DATA FOR THIS TASK –
[START]
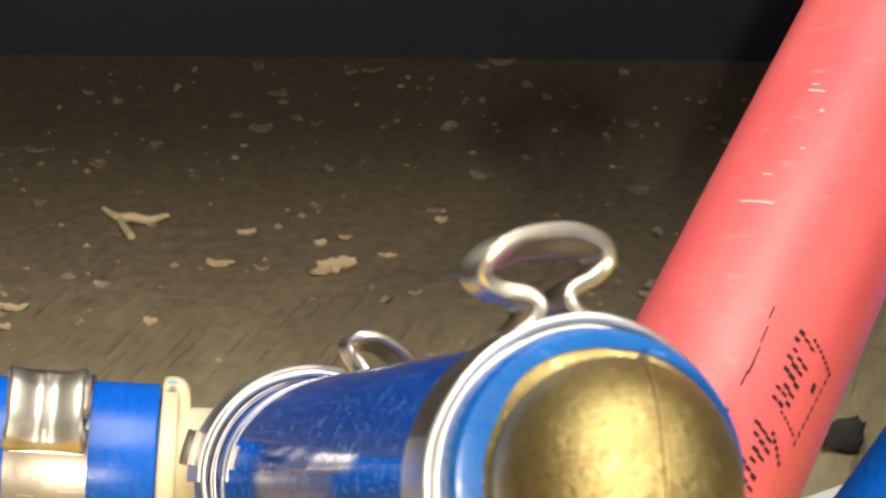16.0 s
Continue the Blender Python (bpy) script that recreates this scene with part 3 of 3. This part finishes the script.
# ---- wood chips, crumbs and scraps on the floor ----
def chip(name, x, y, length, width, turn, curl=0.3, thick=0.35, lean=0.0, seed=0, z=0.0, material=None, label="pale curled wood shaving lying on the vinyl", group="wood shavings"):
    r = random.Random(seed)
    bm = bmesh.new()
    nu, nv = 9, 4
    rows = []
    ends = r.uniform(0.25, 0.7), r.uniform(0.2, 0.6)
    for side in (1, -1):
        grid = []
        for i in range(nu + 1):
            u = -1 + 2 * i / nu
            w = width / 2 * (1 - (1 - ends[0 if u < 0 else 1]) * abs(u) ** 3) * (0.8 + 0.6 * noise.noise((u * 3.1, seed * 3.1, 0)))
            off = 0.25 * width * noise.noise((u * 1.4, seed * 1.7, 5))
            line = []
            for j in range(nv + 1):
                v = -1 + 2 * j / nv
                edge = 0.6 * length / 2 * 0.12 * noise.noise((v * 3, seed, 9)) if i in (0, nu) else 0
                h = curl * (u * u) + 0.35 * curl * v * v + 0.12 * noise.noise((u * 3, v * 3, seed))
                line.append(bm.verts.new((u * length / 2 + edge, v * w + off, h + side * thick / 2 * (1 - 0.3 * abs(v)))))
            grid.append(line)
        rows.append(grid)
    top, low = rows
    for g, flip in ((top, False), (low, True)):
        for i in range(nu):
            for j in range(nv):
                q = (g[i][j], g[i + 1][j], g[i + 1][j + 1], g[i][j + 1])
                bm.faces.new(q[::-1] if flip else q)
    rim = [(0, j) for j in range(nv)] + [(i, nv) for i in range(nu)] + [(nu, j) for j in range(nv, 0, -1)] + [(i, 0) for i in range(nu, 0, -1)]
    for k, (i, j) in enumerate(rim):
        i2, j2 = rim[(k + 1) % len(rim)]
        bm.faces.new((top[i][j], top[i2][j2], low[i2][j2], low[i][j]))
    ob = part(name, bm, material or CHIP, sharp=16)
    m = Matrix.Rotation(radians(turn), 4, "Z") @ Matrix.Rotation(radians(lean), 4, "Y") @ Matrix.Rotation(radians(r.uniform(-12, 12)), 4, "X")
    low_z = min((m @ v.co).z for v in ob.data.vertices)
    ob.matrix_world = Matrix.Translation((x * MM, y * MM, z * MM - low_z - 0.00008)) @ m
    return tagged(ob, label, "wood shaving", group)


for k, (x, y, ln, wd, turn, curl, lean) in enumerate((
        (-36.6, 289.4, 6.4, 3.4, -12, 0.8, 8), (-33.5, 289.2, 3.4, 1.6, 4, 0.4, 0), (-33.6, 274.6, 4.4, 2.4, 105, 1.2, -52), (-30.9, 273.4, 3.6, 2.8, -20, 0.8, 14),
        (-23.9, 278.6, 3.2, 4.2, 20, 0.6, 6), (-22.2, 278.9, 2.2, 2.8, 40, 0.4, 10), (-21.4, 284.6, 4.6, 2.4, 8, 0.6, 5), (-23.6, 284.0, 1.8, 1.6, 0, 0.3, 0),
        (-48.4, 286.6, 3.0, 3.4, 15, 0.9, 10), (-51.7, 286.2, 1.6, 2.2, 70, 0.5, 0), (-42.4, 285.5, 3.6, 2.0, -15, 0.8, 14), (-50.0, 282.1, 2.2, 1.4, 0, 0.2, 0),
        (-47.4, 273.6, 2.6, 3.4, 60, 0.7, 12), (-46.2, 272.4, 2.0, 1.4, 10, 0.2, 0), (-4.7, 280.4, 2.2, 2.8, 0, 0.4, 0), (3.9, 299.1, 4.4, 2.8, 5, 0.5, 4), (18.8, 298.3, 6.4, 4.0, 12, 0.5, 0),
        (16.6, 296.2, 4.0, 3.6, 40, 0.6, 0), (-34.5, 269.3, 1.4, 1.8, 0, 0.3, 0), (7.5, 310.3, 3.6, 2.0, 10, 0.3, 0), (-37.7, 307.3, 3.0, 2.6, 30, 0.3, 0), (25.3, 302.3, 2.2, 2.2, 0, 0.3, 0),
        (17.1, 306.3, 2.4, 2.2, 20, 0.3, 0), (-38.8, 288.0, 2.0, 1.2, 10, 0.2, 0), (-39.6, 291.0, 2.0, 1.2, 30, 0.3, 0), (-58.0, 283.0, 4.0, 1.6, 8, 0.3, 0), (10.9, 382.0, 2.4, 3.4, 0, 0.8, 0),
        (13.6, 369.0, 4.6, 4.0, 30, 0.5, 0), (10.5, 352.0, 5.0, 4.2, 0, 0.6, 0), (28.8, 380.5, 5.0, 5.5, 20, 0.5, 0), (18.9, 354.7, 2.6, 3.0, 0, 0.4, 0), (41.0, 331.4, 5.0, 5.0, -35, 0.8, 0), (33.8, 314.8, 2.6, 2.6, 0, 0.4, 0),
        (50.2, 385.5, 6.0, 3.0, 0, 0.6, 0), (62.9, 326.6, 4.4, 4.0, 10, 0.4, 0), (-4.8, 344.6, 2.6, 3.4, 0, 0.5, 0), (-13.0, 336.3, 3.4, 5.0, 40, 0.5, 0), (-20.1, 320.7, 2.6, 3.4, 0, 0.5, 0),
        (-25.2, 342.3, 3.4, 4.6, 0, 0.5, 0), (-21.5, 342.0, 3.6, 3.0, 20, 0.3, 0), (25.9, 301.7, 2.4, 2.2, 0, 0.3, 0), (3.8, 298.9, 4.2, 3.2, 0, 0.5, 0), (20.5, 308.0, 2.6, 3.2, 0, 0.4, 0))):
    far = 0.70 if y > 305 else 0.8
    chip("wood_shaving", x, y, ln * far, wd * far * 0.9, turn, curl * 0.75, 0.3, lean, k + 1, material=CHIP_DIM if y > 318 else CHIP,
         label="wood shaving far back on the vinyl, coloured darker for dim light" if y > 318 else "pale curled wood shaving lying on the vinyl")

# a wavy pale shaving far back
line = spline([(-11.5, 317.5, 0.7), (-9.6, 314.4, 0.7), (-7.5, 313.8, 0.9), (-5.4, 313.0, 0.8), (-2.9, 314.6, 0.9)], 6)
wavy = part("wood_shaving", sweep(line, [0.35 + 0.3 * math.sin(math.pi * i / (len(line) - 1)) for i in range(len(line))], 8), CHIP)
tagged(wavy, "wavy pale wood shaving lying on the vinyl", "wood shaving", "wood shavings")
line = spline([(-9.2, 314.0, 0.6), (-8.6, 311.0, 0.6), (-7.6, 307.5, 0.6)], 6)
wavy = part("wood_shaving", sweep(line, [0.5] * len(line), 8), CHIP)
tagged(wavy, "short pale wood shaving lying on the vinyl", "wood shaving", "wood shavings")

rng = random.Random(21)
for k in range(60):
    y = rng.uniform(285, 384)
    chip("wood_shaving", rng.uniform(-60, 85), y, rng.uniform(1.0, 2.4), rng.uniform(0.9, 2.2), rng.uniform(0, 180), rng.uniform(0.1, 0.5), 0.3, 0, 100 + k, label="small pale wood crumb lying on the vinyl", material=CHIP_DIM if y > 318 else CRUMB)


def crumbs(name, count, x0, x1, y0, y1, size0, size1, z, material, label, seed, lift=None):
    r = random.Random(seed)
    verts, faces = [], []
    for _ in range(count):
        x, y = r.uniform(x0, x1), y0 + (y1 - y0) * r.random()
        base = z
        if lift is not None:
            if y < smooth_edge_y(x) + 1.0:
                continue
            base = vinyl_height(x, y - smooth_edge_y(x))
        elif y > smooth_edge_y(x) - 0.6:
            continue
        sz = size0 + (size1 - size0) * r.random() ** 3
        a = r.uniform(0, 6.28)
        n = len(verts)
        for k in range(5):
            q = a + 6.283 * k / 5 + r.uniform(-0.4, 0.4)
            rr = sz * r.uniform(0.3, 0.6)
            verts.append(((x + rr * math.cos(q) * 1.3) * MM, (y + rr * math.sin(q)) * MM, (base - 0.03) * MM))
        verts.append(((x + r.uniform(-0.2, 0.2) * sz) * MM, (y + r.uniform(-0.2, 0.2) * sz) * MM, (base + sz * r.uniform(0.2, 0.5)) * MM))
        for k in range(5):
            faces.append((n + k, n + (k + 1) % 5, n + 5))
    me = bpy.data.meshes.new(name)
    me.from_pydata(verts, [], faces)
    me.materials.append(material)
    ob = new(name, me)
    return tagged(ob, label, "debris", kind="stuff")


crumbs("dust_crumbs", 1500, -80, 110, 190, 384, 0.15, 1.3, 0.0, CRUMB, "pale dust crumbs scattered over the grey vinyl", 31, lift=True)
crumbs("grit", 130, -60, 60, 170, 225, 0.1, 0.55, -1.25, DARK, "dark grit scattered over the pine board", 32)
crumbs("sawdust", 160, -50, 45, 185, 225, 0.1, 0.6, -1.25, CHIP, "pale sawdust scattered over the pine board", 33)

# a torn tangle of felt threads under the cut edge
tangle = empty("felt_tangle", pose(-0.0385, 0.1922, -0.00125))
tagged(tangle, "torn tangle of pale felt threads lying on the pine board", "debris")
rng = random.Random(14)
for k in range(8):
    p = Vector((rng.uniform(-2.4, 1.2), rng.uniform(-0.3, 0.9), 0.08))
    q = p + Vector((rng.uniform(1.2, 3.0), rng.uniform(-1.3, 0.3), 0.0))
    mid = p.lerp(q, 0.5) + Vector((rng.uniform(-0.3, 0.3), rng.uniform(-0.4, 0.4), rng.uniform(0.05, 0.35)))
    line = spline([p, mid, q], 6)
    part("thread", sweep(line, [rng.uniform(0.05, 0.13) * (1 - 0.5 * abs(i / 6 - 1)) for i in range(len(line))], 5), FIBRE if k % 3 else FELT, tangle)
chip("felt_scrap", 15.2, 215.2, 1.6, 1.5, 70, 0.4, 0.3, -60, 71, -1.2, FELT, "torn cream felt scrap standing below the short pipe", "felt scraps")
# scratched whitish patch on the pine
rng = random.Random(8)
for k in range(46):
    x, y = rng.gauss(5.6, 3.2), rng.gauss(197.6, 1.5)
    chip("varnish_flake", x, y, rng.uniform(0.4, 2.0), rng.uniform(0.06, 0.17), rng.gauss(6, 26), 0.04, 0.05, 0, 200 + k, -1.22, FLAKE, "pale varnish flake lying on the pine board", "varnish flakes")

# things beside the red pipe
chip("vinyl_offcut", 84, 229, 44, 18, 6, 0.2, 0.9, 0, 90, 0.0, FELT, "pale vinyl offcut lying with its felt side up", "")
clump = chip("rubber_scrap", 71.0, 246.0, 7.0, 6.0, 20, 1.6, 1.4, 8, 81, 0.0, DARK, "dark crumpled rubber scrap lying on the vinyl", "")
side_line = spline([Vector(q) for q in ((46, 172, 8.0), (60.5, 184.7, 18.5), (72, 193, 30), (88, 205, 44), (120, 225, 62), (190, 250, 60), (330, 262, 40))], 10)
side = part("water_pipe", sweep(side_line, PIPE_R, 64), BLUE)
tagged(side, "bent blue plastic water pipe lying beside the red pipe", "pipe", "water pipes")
[END]
[START]
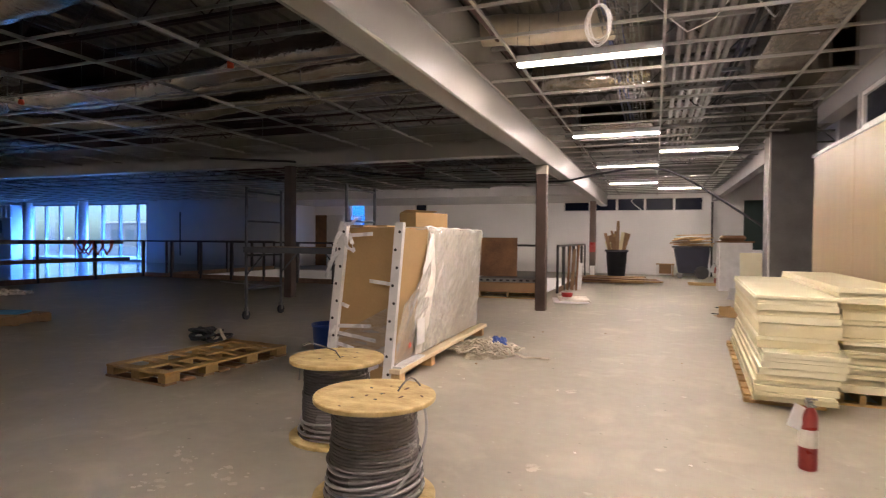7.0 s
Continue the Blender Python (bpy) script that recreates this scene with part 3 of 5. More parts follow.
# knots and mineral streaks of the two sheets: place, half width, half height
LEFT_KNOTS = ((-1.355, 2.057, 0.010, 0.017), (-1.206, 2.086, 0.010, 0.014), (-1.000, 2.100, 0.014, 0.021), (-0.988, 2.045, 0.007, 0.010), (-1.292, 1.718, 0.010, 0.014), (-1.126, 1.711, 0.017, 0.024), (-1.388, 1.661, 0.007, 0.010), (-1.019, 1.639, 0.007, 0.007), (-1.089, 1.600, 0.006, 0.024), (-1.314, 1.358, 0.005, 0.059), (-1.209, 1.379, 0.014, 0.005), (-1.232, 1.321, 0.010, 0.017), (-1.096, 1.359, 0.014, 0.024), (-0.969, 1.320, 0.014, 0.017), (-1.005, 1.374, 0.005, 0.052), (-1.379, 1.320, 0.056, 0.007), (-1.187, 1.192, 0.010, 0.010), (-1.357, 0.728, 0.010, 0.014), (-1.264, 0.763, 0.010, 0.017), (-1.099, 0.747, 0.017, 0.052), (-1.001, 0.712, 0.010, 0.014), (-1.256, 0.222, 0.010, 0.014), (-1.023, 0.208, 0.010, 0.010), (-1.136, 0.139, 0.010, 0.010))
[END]
[START]
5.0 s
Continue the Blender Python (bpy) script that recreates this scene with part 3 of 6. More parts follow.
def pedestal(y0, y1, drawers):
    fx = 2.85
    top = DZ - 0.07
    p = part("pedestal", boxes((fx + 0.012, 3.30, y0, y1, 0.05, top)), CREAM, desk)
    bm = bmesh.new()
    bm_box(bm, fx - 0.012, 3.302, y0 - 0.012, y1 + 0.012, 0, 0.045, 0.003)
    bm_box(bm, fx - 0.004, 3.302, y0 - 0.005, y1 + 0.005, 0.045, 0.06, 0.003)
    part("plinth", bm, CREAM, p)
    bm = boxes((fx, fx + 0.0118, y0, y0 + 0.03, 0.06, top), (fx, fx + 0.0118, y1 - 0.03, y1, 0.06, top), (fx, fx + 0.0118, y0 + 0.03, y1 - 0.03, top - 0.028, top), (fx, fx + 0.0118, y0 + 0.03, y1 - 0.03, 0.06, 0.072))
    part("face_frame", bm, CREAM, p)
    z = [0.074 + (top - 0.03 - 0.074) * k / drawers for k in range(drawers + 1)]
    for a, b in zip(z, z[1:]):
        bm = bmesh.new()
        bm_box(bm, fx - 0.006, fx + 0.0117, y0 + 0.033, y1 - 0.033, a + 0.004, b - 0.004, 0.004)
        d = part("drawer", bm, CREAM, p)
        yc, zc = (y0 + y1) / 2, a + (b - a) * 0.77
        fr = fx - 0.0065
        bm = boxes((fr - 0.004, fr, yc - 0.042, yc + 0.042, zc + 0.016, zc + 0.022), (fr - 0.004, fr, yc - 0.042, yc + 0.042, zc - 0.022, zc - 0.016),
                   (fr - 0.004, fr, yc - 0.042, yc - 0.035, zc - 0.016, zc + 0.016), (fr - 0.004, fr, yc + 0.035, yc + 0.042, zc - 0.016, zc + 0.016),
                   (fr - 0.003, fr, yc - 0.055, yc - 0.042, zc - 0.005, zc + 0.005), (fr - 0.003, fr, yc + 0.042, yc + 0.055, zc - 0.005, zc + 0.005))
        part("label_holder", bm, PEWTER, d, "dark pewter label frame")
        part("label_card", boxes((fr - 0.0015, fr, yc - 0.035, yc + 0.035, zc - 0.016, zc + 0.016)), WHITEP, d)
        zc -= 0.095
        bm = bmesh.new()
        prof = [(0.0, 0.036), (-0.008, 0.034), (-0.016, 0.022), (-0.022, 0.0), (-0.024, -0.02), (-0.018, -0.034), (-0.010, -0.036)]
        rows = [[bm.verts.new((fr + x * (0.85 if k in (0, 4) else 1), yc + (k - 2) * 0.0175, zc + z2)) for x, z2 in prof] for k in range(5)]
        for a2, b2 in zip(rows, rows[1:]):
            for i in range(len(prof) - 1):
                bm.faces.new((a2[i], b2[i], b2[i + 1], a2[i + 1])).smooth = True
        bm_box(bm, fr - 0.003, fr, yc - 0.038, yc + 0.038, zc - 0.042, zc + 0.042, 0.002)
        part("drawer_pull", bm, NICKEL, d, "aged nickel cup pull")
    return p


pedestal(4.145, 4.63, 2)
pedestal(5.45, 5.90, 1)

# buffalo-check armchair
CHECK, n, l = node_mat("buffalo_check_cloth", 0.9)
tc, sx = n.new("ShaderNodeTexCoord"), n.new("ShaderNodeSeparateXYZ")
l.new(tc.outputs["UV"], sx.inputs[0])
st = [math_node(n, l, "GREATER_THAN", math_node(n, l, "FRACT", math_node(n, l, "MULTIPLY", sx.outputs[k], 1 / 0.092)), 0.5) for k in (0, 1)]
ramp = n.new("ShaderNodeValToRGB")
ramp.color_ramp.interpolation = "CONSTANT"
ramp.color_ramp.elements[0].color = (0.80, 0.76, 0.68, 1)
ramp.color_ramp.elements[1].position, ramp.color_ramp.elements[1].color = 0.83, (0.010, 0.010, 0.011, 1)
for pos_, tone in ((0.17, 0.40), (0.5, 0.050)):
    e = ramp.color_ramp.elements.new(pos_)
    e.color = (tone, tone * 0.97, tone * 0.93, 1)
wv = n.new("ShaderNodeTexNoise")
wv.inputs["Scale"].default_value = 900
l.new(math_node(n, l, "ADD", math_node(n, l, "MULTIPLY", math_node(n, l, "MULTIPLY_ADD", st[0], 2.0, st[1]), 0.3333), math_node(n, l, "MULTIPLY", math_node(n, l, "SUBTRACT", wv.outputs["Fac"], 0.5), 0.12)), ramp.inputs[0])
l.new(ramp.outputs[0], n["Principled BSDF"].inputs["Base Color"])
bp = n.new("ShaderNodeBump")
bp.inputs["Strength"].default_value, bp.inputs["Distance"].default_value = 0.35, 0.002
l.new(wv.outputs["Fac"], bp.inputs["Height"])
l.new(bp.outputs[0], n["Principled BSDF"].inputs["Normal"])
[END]
YOUR INSTRUCTIONS – Every line that holds the word "follow" counts once; state the total number of such lines and nothing else.

RESULT – 2